Percentage of variance: in the social sciences, the total variance explained should be 60% or more.
Scree test: The scree plot compares the eigenvalues (y-values) to the number of factors (X-axis). When there is a small drop in the eigenvalues between i and i+1 factors (i.e., an elbow), we can decide to extract i factors. The plot looks like this:
Source: https://commons.wikimedia.org/wiki/File:Screeplotr.png
When conducting factor analysis, we rotate the axes either orthogonally or obliquely to redistribute the remaining variance, achieving a more meaningful factor pattern.
To conduct exploratory factor analysis, we can use the function fa from the package psych. Note that we can also plot how our items distribute between the dimensions that represent our factors using the function plot.psych
Remember that we wanted to remove a few columns from the dataset. We use the following instruction to exclude the column for A1. Execute the following code and think about these things:
What is the percentage of variance explained by this model?

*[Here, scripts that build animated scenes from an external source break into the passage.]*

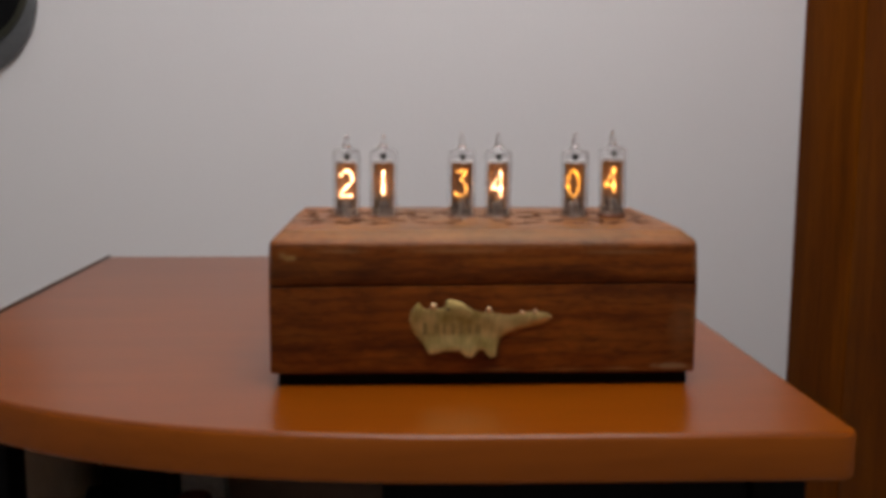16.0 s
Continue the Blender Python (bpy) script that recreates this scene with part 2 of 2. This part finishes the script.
# ---- mesh helpers ----
def box_bm(x0, x1, y0, y1, z0, z1, bevel=0.0, segments=2):
    bm = bmesh.new()
    bmesh.ops.create_cube(bm, size=1.0)
    for v in bm.verts:
        v.co = Vector((x0 if v.co.x < 0 else x1, y0 if v.co.y < 0 else y1, z0 if v.co.z < 0 else z1))
    if bevel:
        bmesh.ops.bevel(bm, geom=list(bm.edges), offset=bevel, segments=segments, profile=0.5, affect="EDGES", clamp_overlap=True)
    return bm


def lathe_bm(profile, sides=40, centre=(0, 0)):
    """profile: (radius, z) from bottom to top; ends of radius 0 are closed."""
    bm = bmesh.new()
    rings = []
    for r, z in profile:
        if r < 1e-6:
            rings.append([bm.verts.new((centre[0], centre[1], z))])
        else:
            rings.append([bm.verts.new((centre[0] + r * math.cos(2 * math.pi * k / sides), centre[1] + r * math.sin(2 * math.pi * k / sides), z)) for k in range(sides)])
    for a, b in zip(rings, rings[1:]):
        for k in range(sides):
            j = (k + 1) % sides
            if len(a) == 1 and len(b) == 1:
                continue
            if len(a) == 1:
                bm.faces.new((a[0], b[k], b[j]))
            elif len(b) == 1:
                bm.faces.new((a[k], a[j], b[0]))
            else:
                bm.faces.new((a[k], a[j], b[j], b[k]))
    bmesh.ops.recalc_face_normals(bm, faces=bm.faces)
    return bm


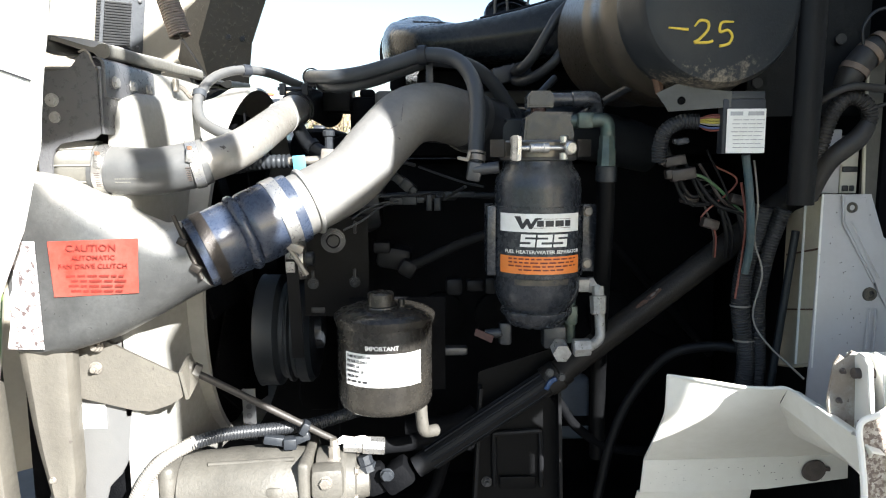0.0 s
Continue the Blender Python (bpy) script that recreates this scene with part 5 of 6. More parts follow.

Are two factors enough to explain our variances?
Hint: Here are some tips to where to look for this information.
faResults<-fa(surveyData[, -1], nfactors = 2, rotate = 'varimax' )
faResults
plot.psych(faResults)
In the example, we used 2 factors and the rotation method varimax. In this activity you should:
Try different number of factors, check the eigenvalues, and make an informed decision about the number of factors to extract
Try different rotation methods, and see which one works best. Hint: The correlation among factors is only showed when we use oblique rotation methods.
Use the following function to create a Scree Plot and choose a number of factors
scree(corResults$r)
# Insert your code here
Let’s now conduct PCA with the same dataset. Again, we start with two factors and the varimax rotation.
Note, however, that we use the correlation results (the r matrix), instead of the original dataset.
pc <- principal(corResults$r,2,rotate="varimax")
print.psych(pc, cut=0.4, sort=TRUE)
plot.psych(pc)
Complete the same activity that you did for factor analysis (changing number of factors and rotation methods.)
Compare the results from factor analysis and principal component analysis.